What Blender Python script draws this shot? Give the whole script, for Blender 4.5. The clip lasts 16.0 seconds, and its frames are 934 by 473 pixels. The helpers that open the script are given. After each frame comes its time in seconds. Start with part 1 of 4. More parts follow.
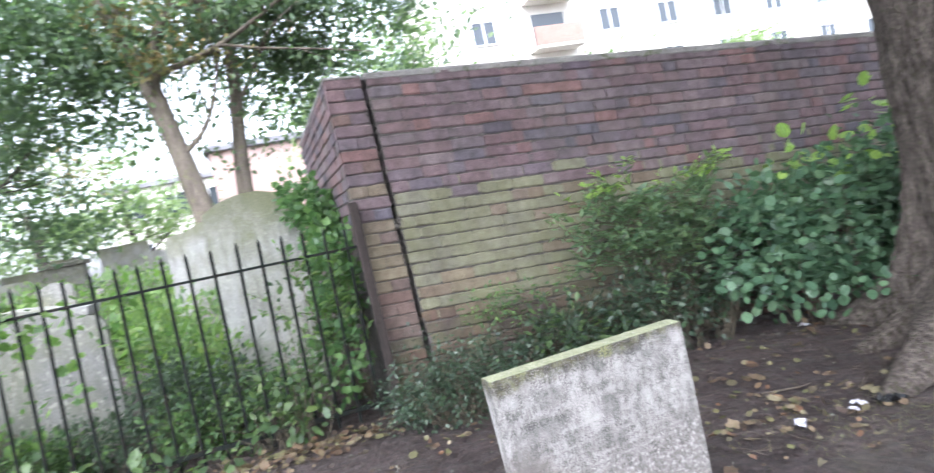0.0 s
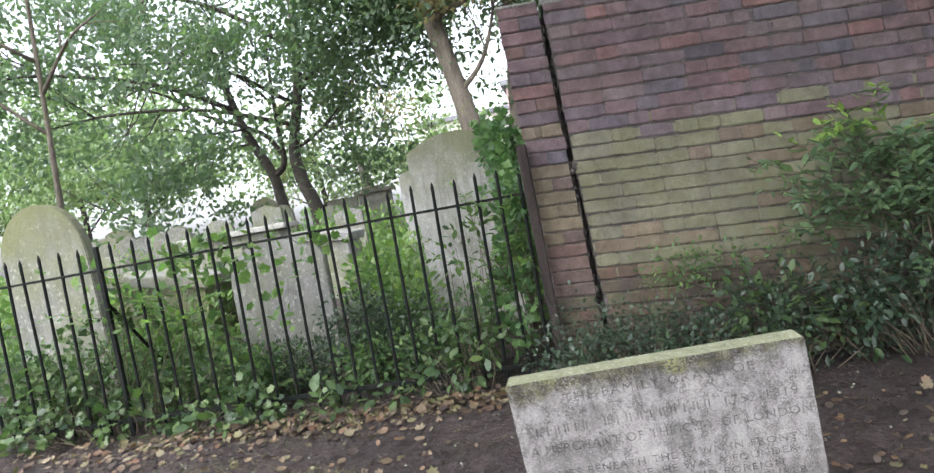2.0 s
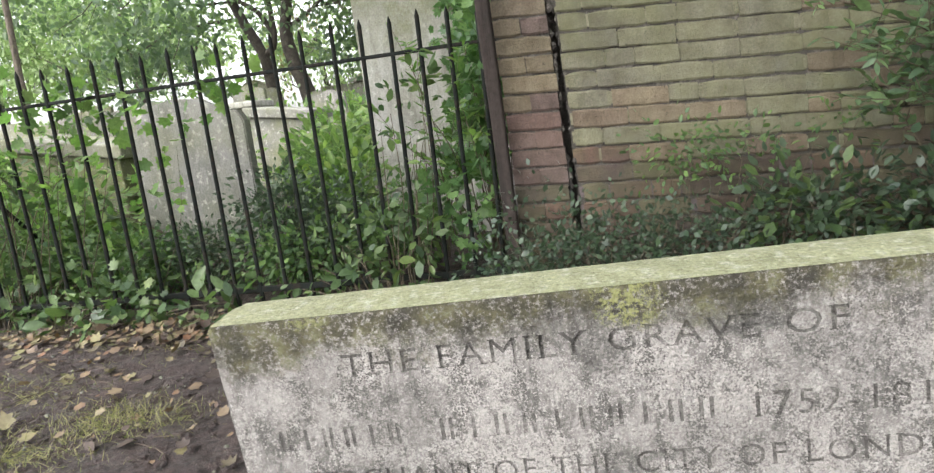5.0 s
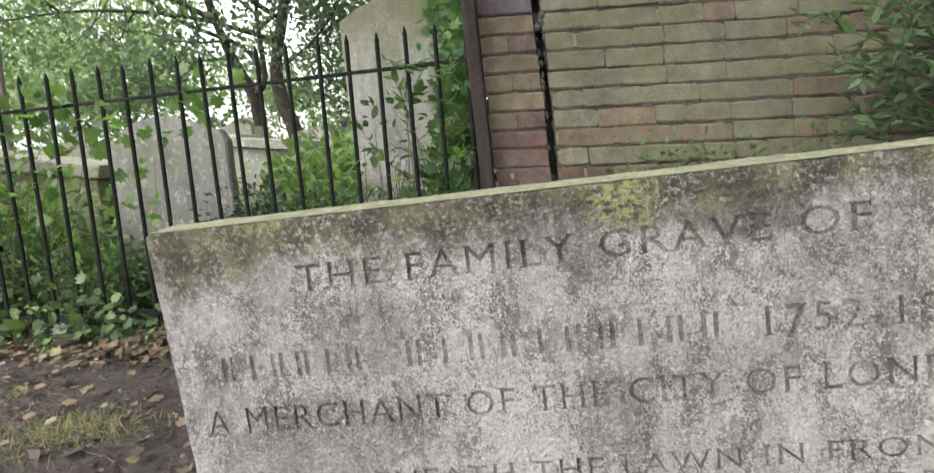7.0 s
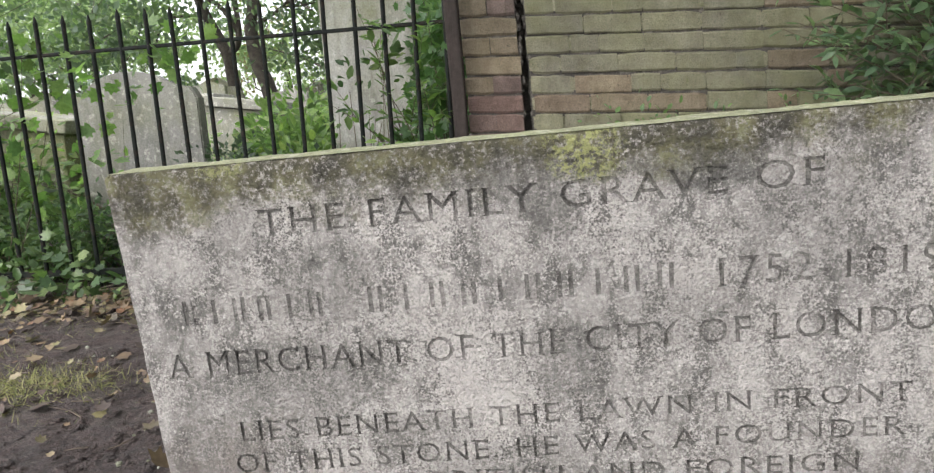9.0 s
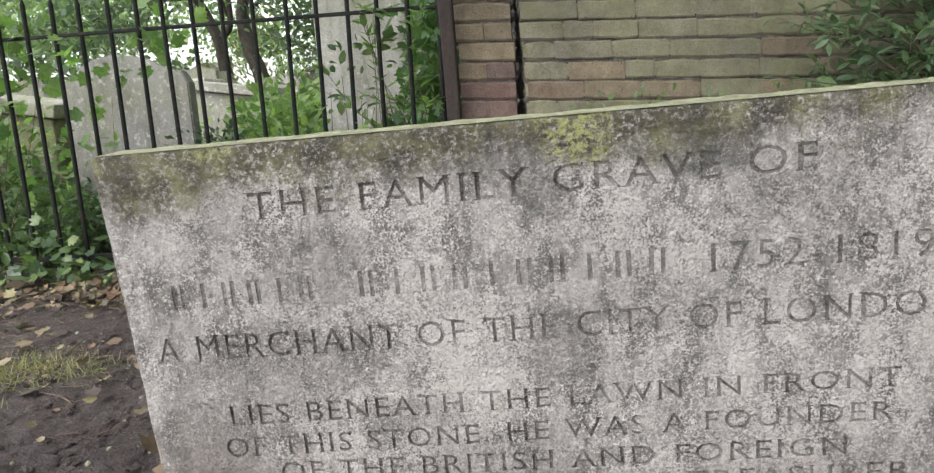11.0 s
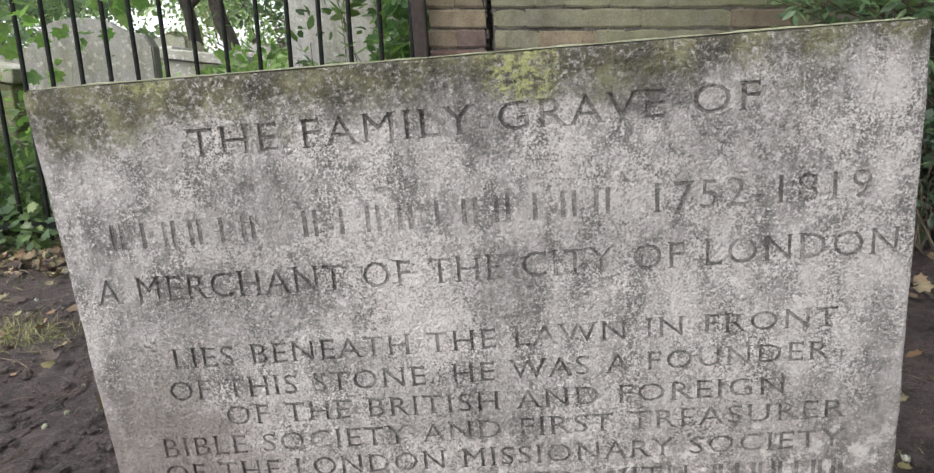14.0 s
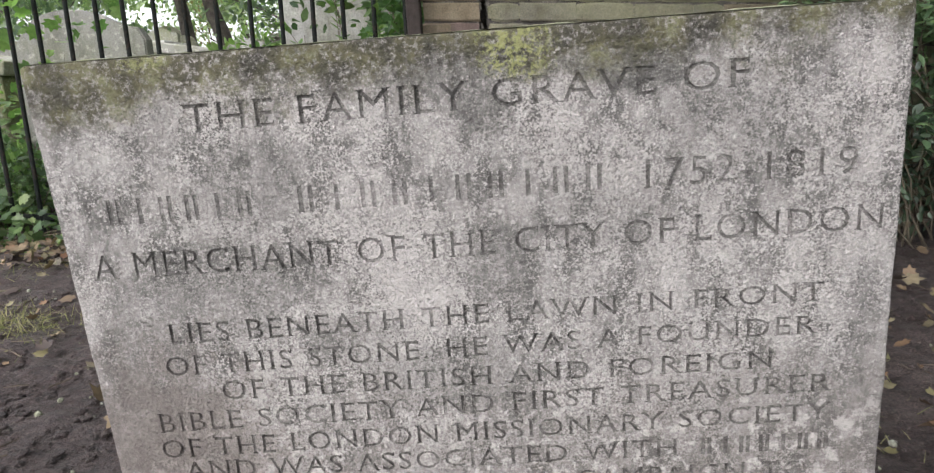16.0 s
┄┄┄┄┄┄
Return all of the data exactly as written, and drop the pictures.

What Blender Python script draws this shot? Give the whole script, for Blender 4.5. The clip lasts 16.0 seconds, and its frames are 934 by 473 pixels. The helpers that open the script are given. After each frame comes its time in seconds. Start with part 1 of 4. More parts follow.
0.0 s
2.0 s
5.0 s
7.0 s
9.0 s
11.0 s
14.0 s
16.0 s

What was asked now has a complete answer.